マイクロスコープによる診断
最近はマイクロスコープを歯科医師だけでなく、歯科衛生士も使用する時代となった。
歯科医療の標準的な装備となりつつあることを示唆している。
マイクロスコープはどうやって使うのだろうか?
治療に使うにはミラーの反転画像を見ながらになる為、難易度が上がる。
そこで、マイクロスコープを使用した治療説明の具体的な画像をお見せしたい。
まずは虫歯だ。
1.歯と歯の間の虫歯を見つけたらマイクロスコープで画像を撮影し、お見せする。
この黒い点を手鏡で見せることは至難の技と言える。
マイクロ画像を写メして持ち帰ってもらうのも良いだろう。
インスタやツイッターなどで話題にしてくれるかもしれない。
2.この虫歯はどうだろう。
いつも使っている表現だ。
「障子の裏の人影」
もう障子という言葉が古いだろうか。
一見何もなさそうだが、中から虫歯になっている。
3.これも虫歯だ。
黒い点はどこにも見当たらない。
白いセラミックの下に針を刺すとズブズブとはいり込んでいることがわかる。
白い歯の中に虫歯ができているのだ。
レントゲンには写らない。
この白い歯は、ハートフル歯科医院ではほとんど取り扱わない「メタルボンド」というセラミックだ。
メタルボンドは、金属の表面にセラミックが焼き付けてあるので見た目は白いが、内部の金属がレントゲンを遮蔽して内部のむし歯は見えない。
更に神経治療をされているので痛みも感じない為にむし歯の進行の発見が遅れる事が特徴だ。
マイクロスコープを用いて、メタルボンドの境界線を探るとむし歯の入口を見つけることが割と早く出来る。
肉眼よりも20倍などに拡大する事でより小さなヒントを得る事が可能だからだ。
4.これは、親知らずのレントゲンの画像だ。
赤いV字は、歯周ポケットを意味している。
痛みはまだない。
これって
放っておいて良いのだろうか?
見て頂きたい。
赤丸の下に、針の器具が1cm近く入っていく。
そこには隙間があり、食べカスがいつも詰まっている状態だ。
この状態で放っておくと、生ごみが原因でむし歯、歯周病、親知らず周囲の痛みなど引き起こす。

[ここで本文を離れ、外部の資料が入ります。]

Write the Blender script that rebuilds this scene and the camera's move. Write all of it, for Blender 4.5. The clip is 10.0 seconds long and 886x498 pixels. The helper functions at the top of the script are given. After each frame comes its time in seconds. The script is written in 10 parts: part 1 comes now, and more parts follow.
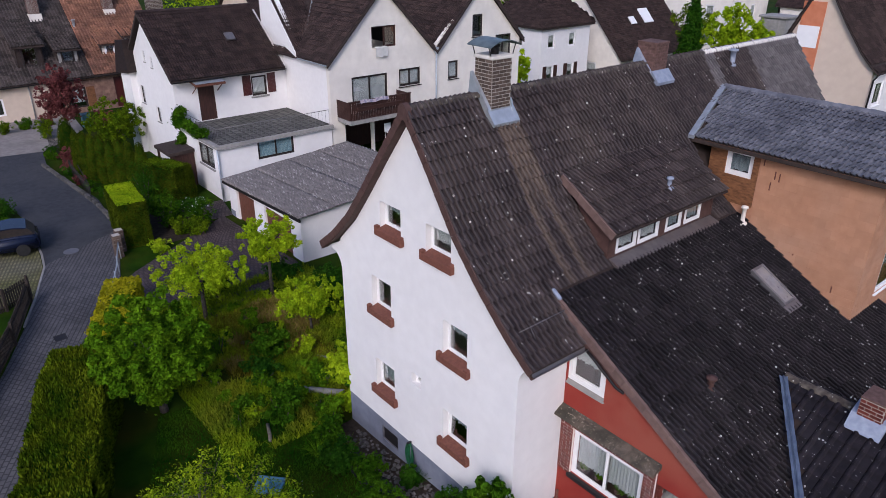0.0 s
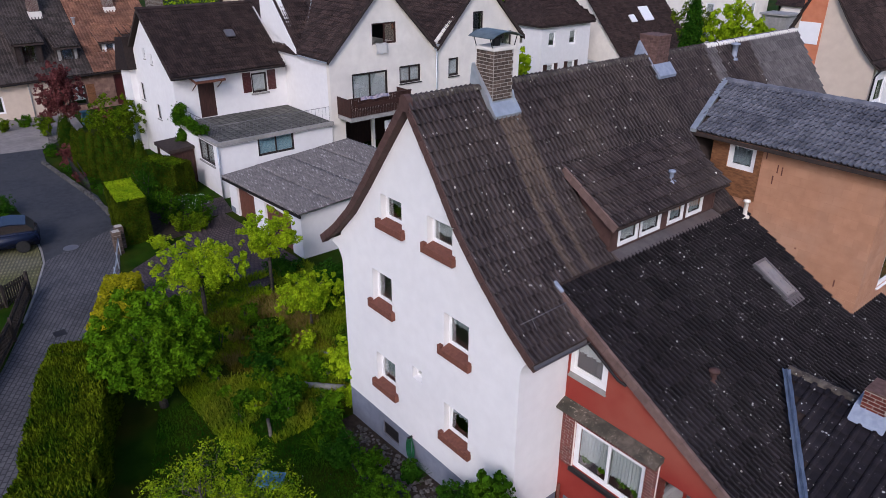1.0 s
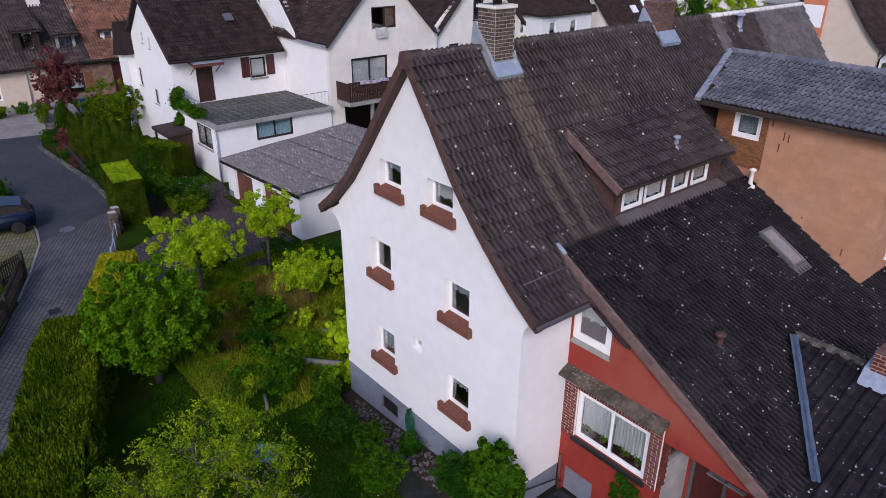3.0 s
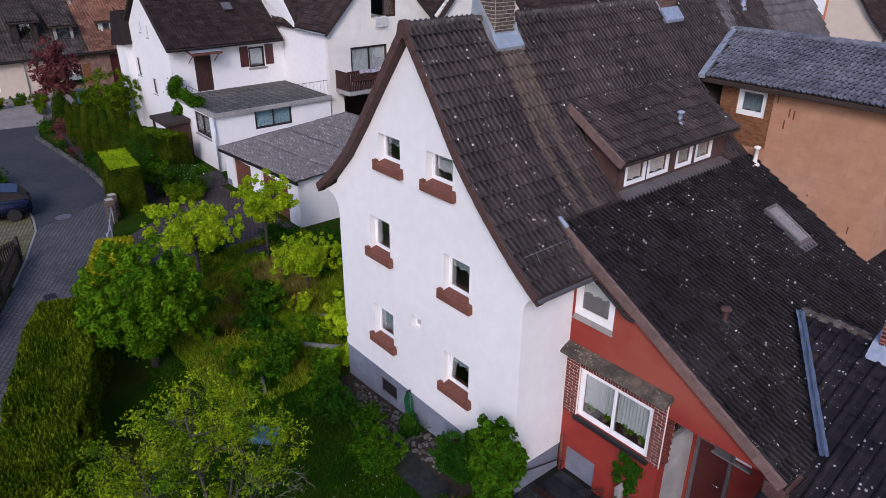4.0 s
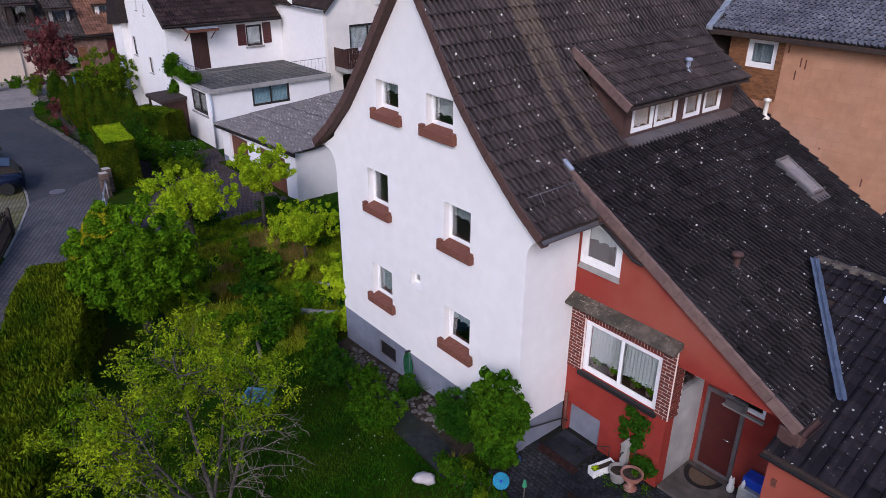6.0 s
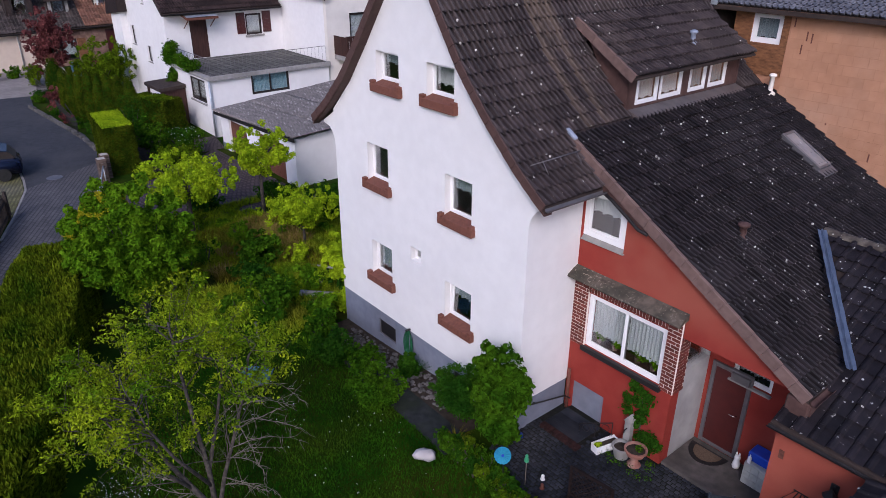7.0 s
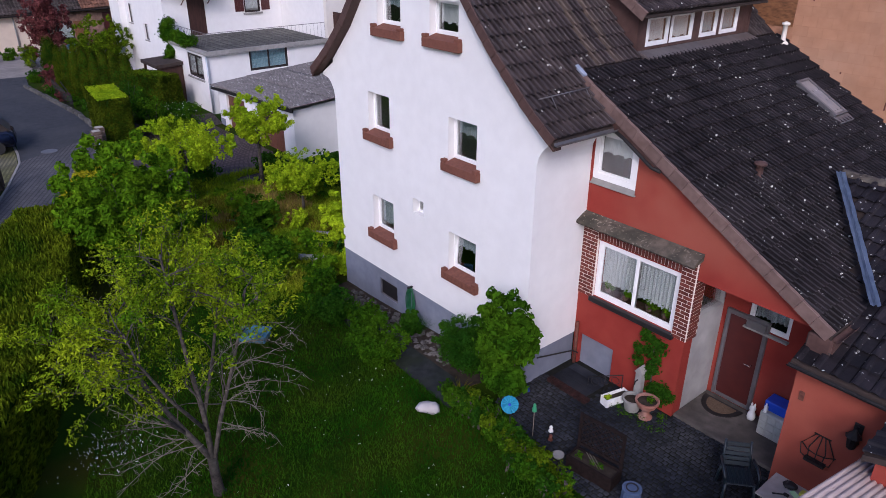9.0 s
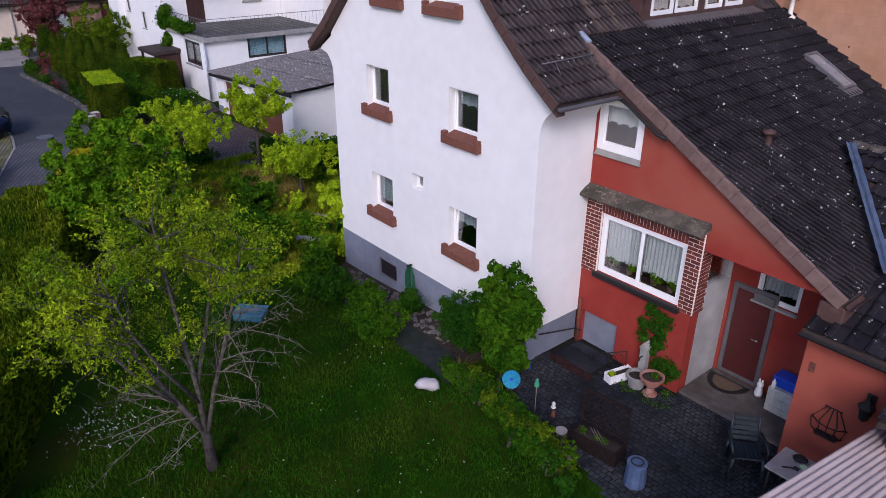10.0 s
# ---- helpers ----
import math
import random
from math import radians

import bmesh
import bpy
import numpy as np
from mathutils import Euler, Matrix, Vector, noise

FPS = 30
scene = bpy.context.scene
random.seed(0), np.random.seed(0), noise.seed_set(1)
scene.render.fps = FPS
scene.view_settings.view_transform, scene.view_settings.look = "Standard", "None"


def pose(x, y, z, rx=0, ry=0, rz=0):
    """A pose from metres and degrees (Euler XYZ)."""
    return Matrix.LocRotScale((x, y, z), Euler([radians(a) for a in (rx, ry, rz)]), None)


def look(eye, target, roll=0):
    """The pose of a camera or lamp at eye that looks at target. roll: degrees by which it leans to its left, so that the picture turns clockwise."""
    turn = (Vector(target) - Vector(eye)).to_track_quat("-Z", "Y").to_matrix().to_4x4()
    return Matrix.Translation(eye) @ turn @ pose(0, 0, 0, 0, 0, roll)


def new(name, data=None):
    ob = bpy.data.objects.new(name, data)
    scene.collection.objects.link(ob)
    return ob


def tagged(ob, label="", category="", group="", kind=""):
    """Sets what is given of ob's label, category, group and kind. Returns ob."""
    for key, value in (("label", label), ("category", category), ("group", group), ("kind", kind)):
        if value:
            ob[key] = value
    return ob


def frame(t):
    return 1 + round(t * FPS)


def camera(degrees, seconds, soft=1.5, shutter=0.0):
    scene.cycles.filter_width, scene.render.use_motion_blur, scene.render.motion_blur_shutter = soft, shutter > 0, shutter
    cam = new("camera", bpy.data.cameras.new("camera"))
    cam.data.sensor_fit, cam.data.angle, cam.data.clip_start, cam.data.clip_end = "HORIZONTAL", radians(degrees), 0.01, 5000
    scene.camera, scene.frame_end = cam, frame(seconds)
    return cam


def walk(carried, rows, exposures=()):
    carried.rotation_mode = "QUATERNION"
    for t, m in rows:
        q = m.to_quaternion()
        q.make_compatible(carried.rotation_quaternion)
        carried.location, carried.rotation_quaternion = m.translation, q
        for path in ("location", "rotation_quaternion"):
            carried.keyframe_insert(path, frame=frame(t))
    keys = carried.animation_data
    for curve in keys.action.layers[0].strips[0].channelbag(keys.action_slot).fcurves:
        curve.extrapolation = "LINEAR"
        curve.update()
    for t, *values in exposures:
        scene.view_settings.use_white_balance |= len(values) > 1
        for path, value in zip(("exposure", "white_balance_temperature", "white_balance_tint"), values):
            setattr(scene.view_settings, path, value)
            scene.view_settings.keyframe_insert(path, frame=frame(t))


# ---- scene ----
cam = camera(65.1, 10.0, soft=0.75)
PATH = [
    (0, (0.049, -0.011, 14.171), (-1.345, 1.146, 13.323), 0.2),
    (0.5, (0.038, -0.008, 14.071), (-1.357, 1.149, 13.222), 0.2),
    (1, (0.033, -0.035, 13.976), (-1.361, 1.122, 13.128), 0.2),
    (1.5, (0.04, -0.053, 13.843), (-1.354, 1.104, 12.994), 0.2),
    (2, (0.044, -0.068, 13.648), (-1.35, 1.089, 12.8), 0.2),
    (2.5, (0.06, -0.073, 13.367), (-1.333, 1.085, 12.518), 0.3),
    (4, (0.046, -0.038, 12.415), (-1.346, 1.118, 11.564), 0.3),
    (4.5, (0.038, -0.027, 12.096), (-1.354, 1.13, 11.244), 0.3),
    (5, (0.025, -0.019, 11.782), (-1.367, 1.137, 10.929), 0.2),
    (5.5, (0.018, -0.005, 11.459), (-1.373, 1.15, 10.605), 0.2),
    (7, (0.022, -0.027, 10.481), (-1.369, 1.127, 9.624), 0.3),
    (7.5, (0.005, -0.067, 10.169), (-1.384, 1.088, 9.311), 0.3),
    (8, (-0.014, -0.091, 9.858), (-1.402, 1.063, 8.998), 0.3),
    (8.5, (-0.023, -0.109, 9.532), (-1.411, 1.046, 8.672), 0.3),
    (9, (-0.045, -0.084, 9.246), (-1.433, 1.069, 8.383), 0.2),
    (9.5, (-0.086, -0.073, 8.916), (-1.473, 1.081, 8.053), 0.3),
    (10, (-0.113, -0.041, 8.611), (-1.499, 1.112, 7.745), 0.3),
]
walk(cam, [(t, look(eye, target, roll)) for t, eye, target, roll in PATH],
     exposures=[(0.0, 0.52, 5820, 21), (10.0, 0.62, 5680, 25)])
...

親知らずは、現代の食生活に置いてなくても困らない歯だ。
まっすぐ生えている歯は残しておくこともあるが、手前の歯への悪影響を考えて抜歯をオススメしている。
35才までに抜歯をオススメしている。
歯の抜き方が少し違うからだ。
(詳細別記)
5.歯牙の破折
歯は神経がないと破折しやすくなる。
もちろん、生きている歯も割れる事がある。
人生が50年→100年になろうとしているなか、臓器や歯の耐久性が上がっているわけでもないので諸問題が発生することだろう。
それが「歯のすり減り」と「破折」だと思う。
歯で毎日食事をすれば減るし、強い力がかかり続けているので、金属疲労のように破断することもある。
そのヒビをいち早く見つける事もマイクロスコープの役割だ。
歯のヒビは、眼を凝らさないと見えないもの。
ましてや、奥歯だと薄暗いので見えない。
金属の詰め物、金属心棒、歯ぎしりなど力に関わる問題で歯にもヒビが入ってくる。
その時には、神経治療、噛み合わせ調整、金属の詰め物、被せ物の変更などが必要です。
6.フィステル(歯のニキビ)の存在
神経治療されてる根に膿を持つ場合や、何かの原因で歯が死んでしまい腐ってきている場合など、膿の出口が歯肉に現れます。
「フィステル」と言います。
レントゲンなど複雑に審査する事で原因の診断をしていきます。
まず、フィステルの存在をお知らせする必要があります。
「奥歯の歯肉にできたニキビのようなものは膿の出口」そこからは、いつのまにか膿がドロドロと出ています。。気づかない程度に。
それを毎日食べていると考えると、ちょっと怖いです。
フィステルを見つけたら、治療する事をオススメしています。
ハートフル歯科医院では、初診やメインテナンスで口腔内の小さな変化を見つけられるようにマイクロスコープを導入しています。
必要に応じて、画像や動画に収めて患者さんに現状をお伝えしています。
前歯ならともかく、奥歯で手鏡を使ってもちゃんと見えているのか?伝わっているのか?お互いに確認のしようがありません。
しかし、画像を見せるとそのデータが残り記憶にも定着します。
治療の必要性や現状把握など確実に理解が進みます。
診断に不安があれば、マイクロスコープの完備された歯科医院を受診するとわかりやすい説明が受けられるかもしれません。